/ 2 December 2008

Zim ruling ‘puts new spin on SA land reform’

The Southern African Development Community (SADC) tribunal ruling that fair compensation be paid to Zimbabwean farmers evicted from their farms holds implications for South Africa, organised agriculture said on Tuesday.

Ernst Janovsky, Absa agribusiness general manager, told the Mail & Guardian Online: ”It puts a whole new spin on the Expropriation Bill. There must be fair compensation for land now.

”We’ll probably see farmers starting to invest again because they now know they will be guaranteed fair compensation for their land.”

Denied access to Zimbabwe’s courts, 77 farmers evicted under Zimbabwe’s land-reform programme instead turned to the SADC tribunal.

It found that the violation of their right to court access breached the SADC treaty.
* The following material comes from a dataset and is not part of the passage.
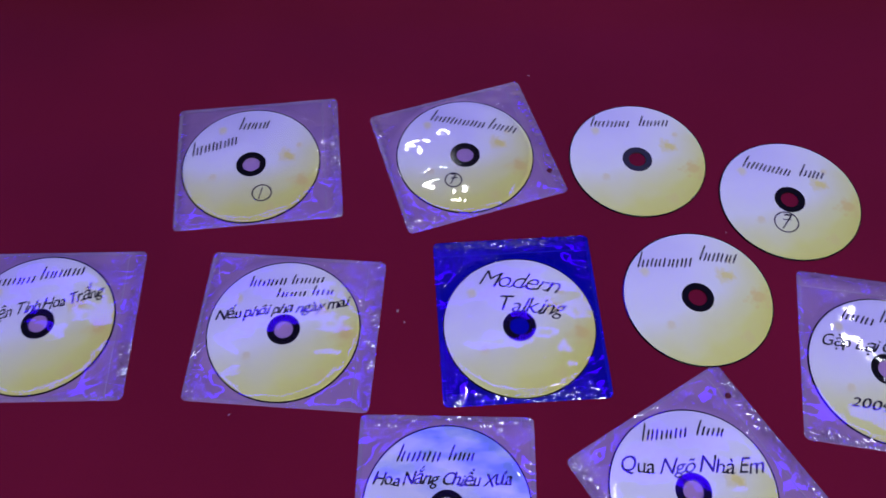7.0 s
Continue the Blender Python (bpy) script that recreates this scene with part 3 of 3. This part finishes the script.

It instructed the Zimbabwean government to protect them, prevent their eviction and make sure their operations were not hampered.

It also ordered the government to fully compensate those farmers whose land had already been taken from them.

The Zimbabwean government rejected the ruling and said it would not reverse the land-reform exercise.

”Important implications for the growing land problem in South Africa are the stipulated principles relating to compensation, accountability, reasonableness, non-racialism and accessibility to the legal system,”said Agri SA deputy president Theo De Jager.

De Jager drew a parallel to the principles Agri SA was testing before the South African Human Rights Commission, after a complaint was brought against the Commission for the Restitution of Land Rights for allegedly steamrollering farm owners into accepting sub-market value land offers.

He was convinced the Expropriation Bill, temporarily withdrawn in September after objections, would not pass the test if subjected to the principles laid down by the SADC tribunal in its ruling.

”The strong viewpoint adopted by five judges of the tribunal creates the expectation that the principles of a constitutional state and fair compensation would also be maintained when it comes to land reform and a future expropriation dispensation in South Africa,” he said.

”Access to the tribunal and the upholding of its decision will hold insurance for South African land owners.”

Agri SA advised owners not to offer their land voluntarily as willing sellers in the land-claims process before implementation practices were brought in line with official government policy and constitutional principles.

De Jager claimed land owners, subject to claims within the restitution process, were being pressured to accept offers of up to 40% below the recommendation of the state’s own valuators.

This was happening particularly in Mpumalanga, Limpopo and KwaZulu-Natal.

Delays of up to a year between the time these offers were made and their payment forced many land owners to accept a second or even a third downward-adjusted offer simply to escape financial ruin, he charged.

”Agri SA, however, continues to support the national objectives around land reform, provided that it takes place within the framework of the Constitution and land-reform legislation and is implemented on an inclusive and equitable basis,” said De Jager.

He said South Africa’s farming community was waiting for SADC to ensure that the Zimbabwean government applied the principles of justice and fair compensation for land abuses and rejected racism, as stipulated in the tribunal’s judgment.

Agri SA viewed the tribunal ruling as a victory over African pessimism, distorted ideology and abuse of power.

The Land Claims Commission was not available to comment.